WWF’s tuna strategy calls for the stock spawning biomass to stay at 40 percent or higher – the upper level of FAO’s fully exploited category. We believe this higher threshold for the spawning biomass is needed as a buffer against the uncertainty of the impact of climate change. It is hard to argue against having more mature spawning fish in any population, and with the uncertainty of climate and the poor quality of some fisheries data, more spawners are certainly better than fewer spawners.
Much of WWF’s effort to advance our tuna strategy takes place at the regional bodies that are responsible for tuna management. We aim to improve management measures to rebuild stocks, reduce juvenile mortality and reduce the use of detrimental fishing gear that kills or injures endangered, threatened, and protected species, such as dolphins, turtles, sharks, and seabirds. Our partner engagement is aimed at guiding retailers to source fish from healthy tuna stock, where the spawning biomass is as close to 40 percent as possible. Our engagement with coastal states recognizes the importance of healthy tuna populations to local livelihoods and food security.
Regional fishery management organizations have a variety of management interventions to keep tuna at specific target levels, including adopting harvest control rules and country-based catch limits. The stocks in good health – the ones propping up that 87 percent healthy tuna stocks figure – are mostly in the western and central Pacific, where the stocks are so vast, they provide about 60 percent of all the tuna consumed. But it’s not just prolific fish; the coastal states in this region adopted a central management authority for their waters and were very conservative about exploiting the stocks to low levels.
They were successful because most of the tuna occur inside their exclusive economic waters for most of their lives. Across the rest of the ocean, tuna spend most of their time outside counties’ territorial waters – in the high seas. It is in the high seas, where all nations have the freedom to fish under rules set by regional fisheries management organizations. These bodies are plagued by a focus on the short-term, slow decision-making and weak enforcement, and tuna stocks have suffered as a result.

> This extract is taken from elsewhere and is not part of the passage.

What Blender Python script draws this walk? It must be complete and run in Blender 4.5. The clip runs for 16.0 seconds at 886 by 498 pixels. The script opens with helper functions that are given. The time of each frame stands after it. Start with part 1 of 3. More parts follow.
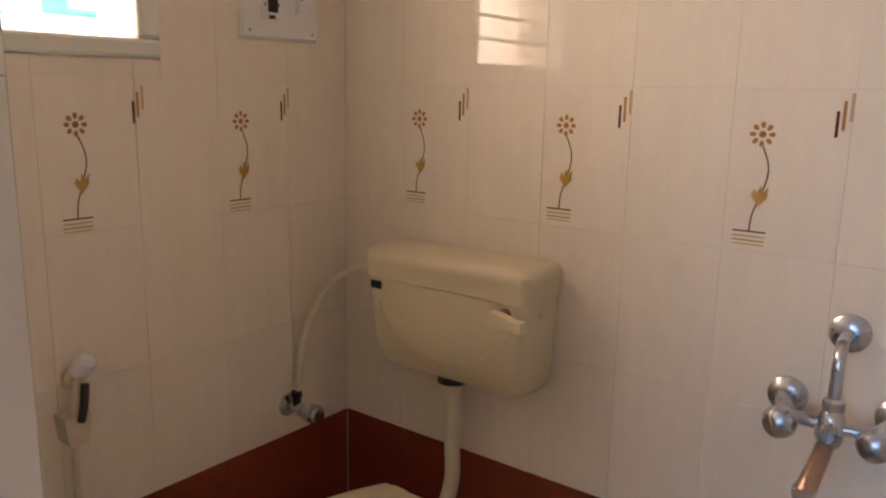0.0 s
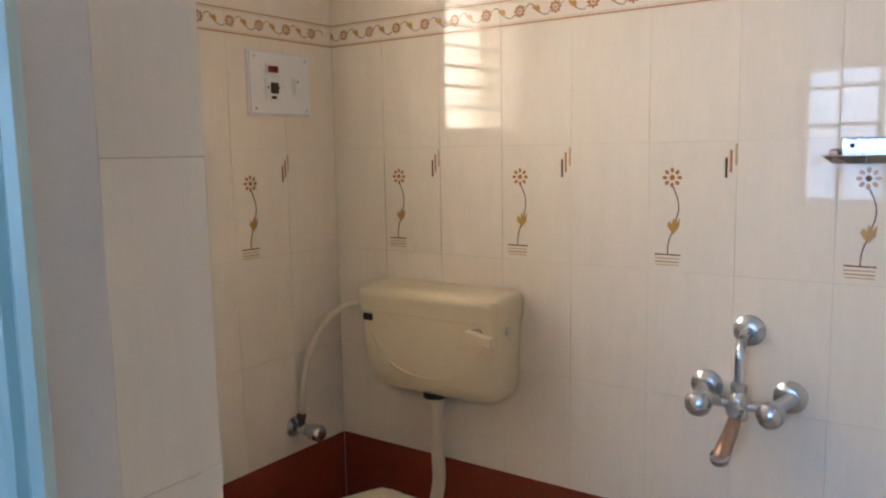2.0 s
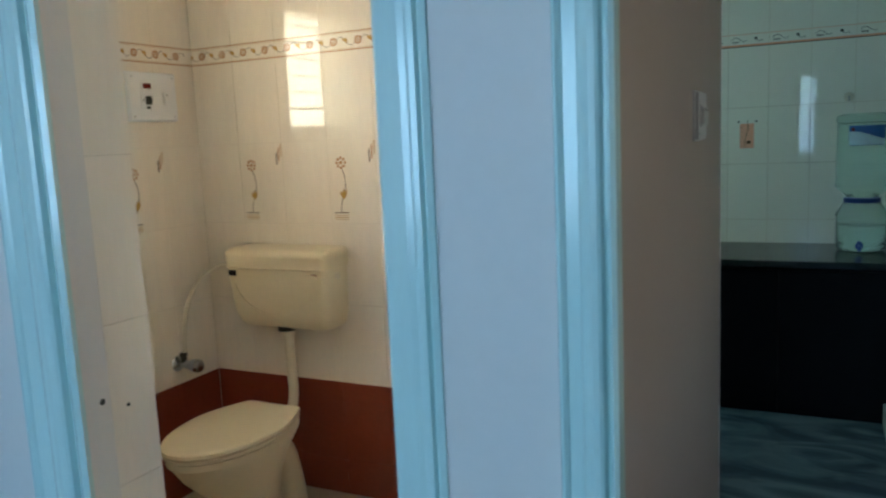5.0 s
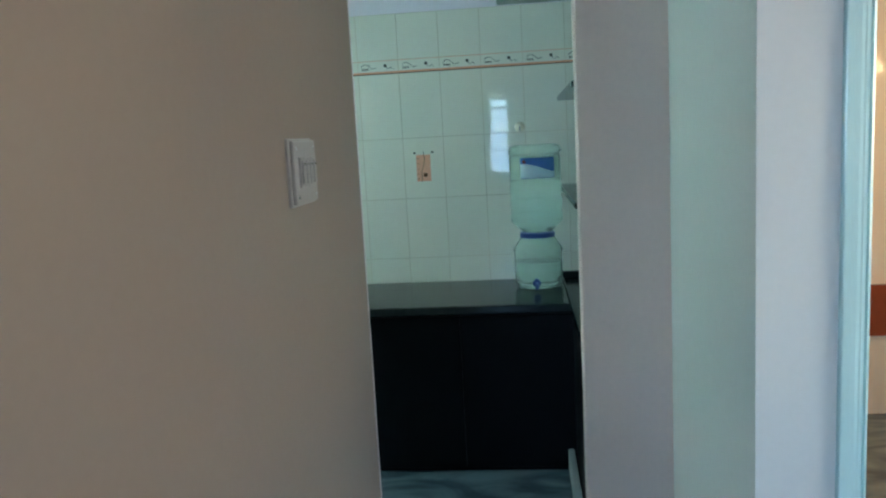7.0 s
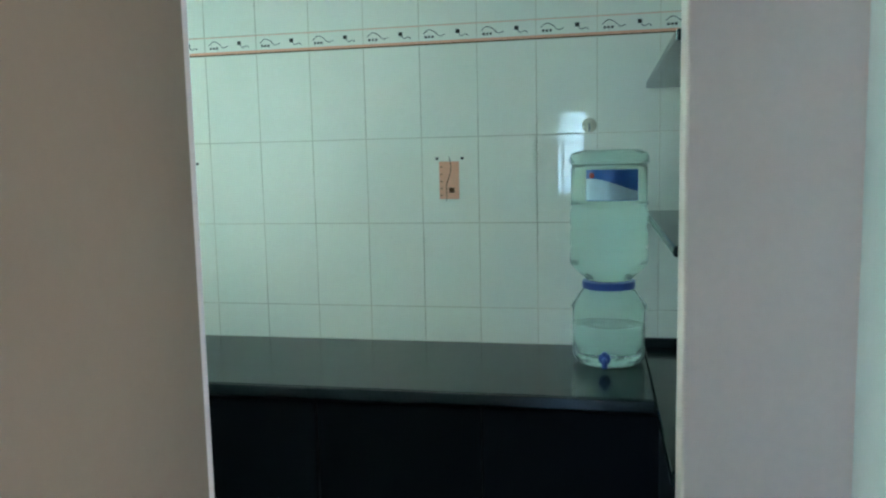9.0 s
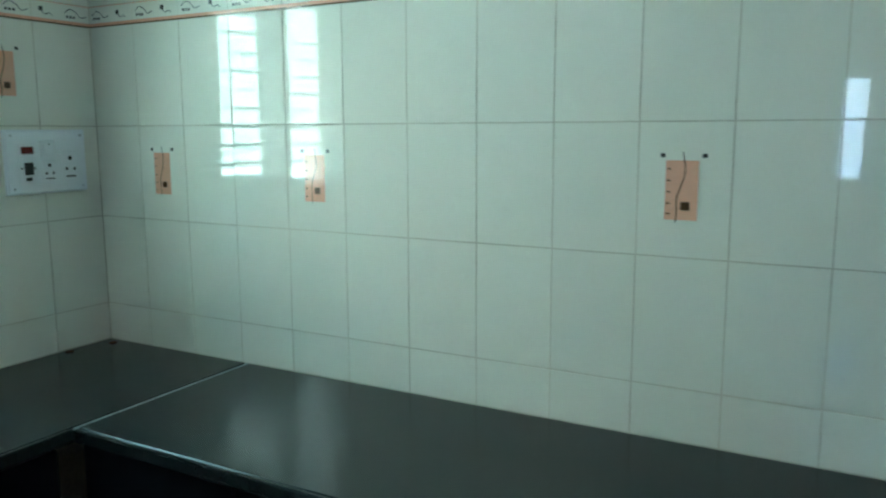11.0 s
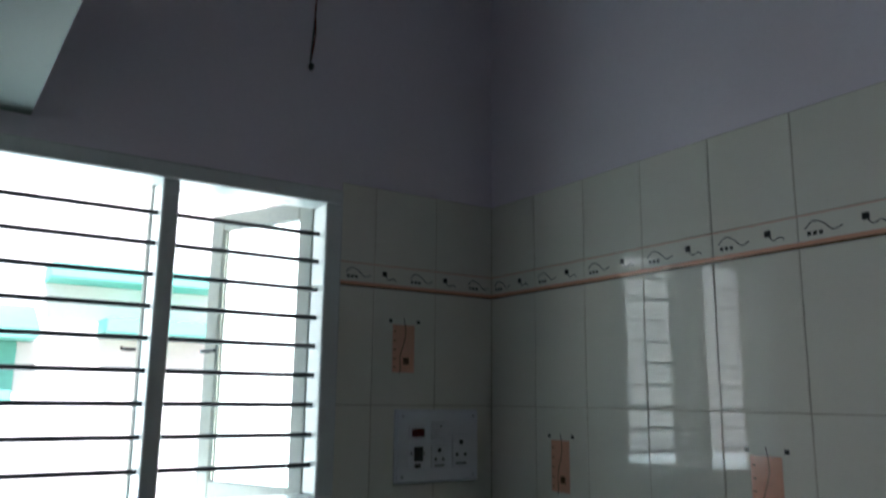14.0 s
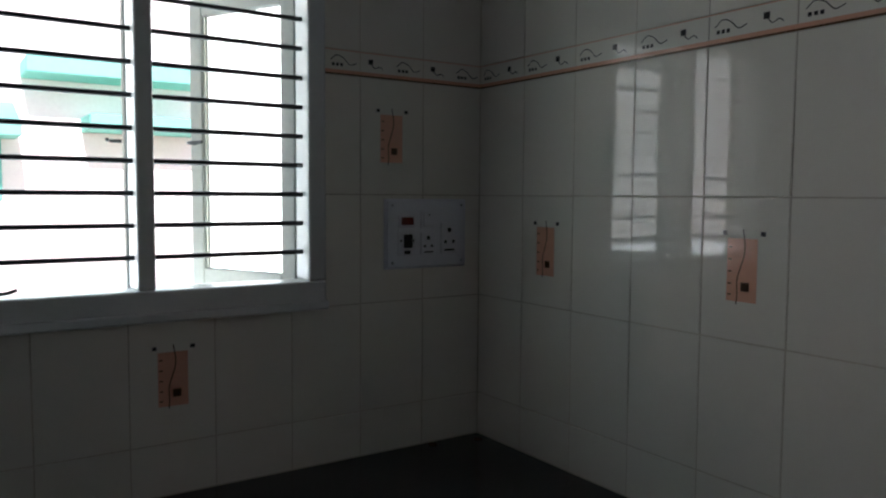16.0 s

WWF has several key recommendations for the Indian Ocean Tuna Commission, with particular focus on yellowfin tuna – a stock on the verge of collapse that plays a significant role in the food security, income generation, and economic development of marginalized communities of the Indian Ocean coastal states. WWF calls for capping the catch in the range of 340,000 to 350,000 tons, achieved through an overall catch reduction of 15 to 20 percent from 2015 levels to rebuild the Indian Ocean yellowfin tuna over a period of 10 years, in order to have a 50 percent probability of stock rebuilding by 2027. We further call for a new approach to managing fish aggregating devices, which are largely responsible for juvenile mortality – catching yellowfin before they have had a chance to reproduce.
As important as it is to undertake informed, science-based sustainable tuna management strategies, a healthy ocean is an even more important goal. It is therefore deeply concerning that fisheries, primarily tuna fisheries, are responsible for decimating oceanic sharks and ray populations – caught incidentally or on purpose as part of tuna fishing operations.
The health of apex predators and ocean megafauna is extremely important to the health of the ocean. As described earlier, these animals shape their environment as much as it shapes them. Research has shown coral reefs with healthy shark populations are healthier and more resilient than those without. A severe imbalance in ecosystems, such as the dramatic reduction in apex predators, is bad for the ocean and therefore bad for people.
The world needs ocean-friendly fisheries, particularly for tuna. To reach this goal, we need better data, better enforcement and deeper commitments from governments and industry to make sustainability the hallmark of tuna fisheries. While current data may be incomplete, we know enough to know we have to do better, and we don’t have much time to get it right.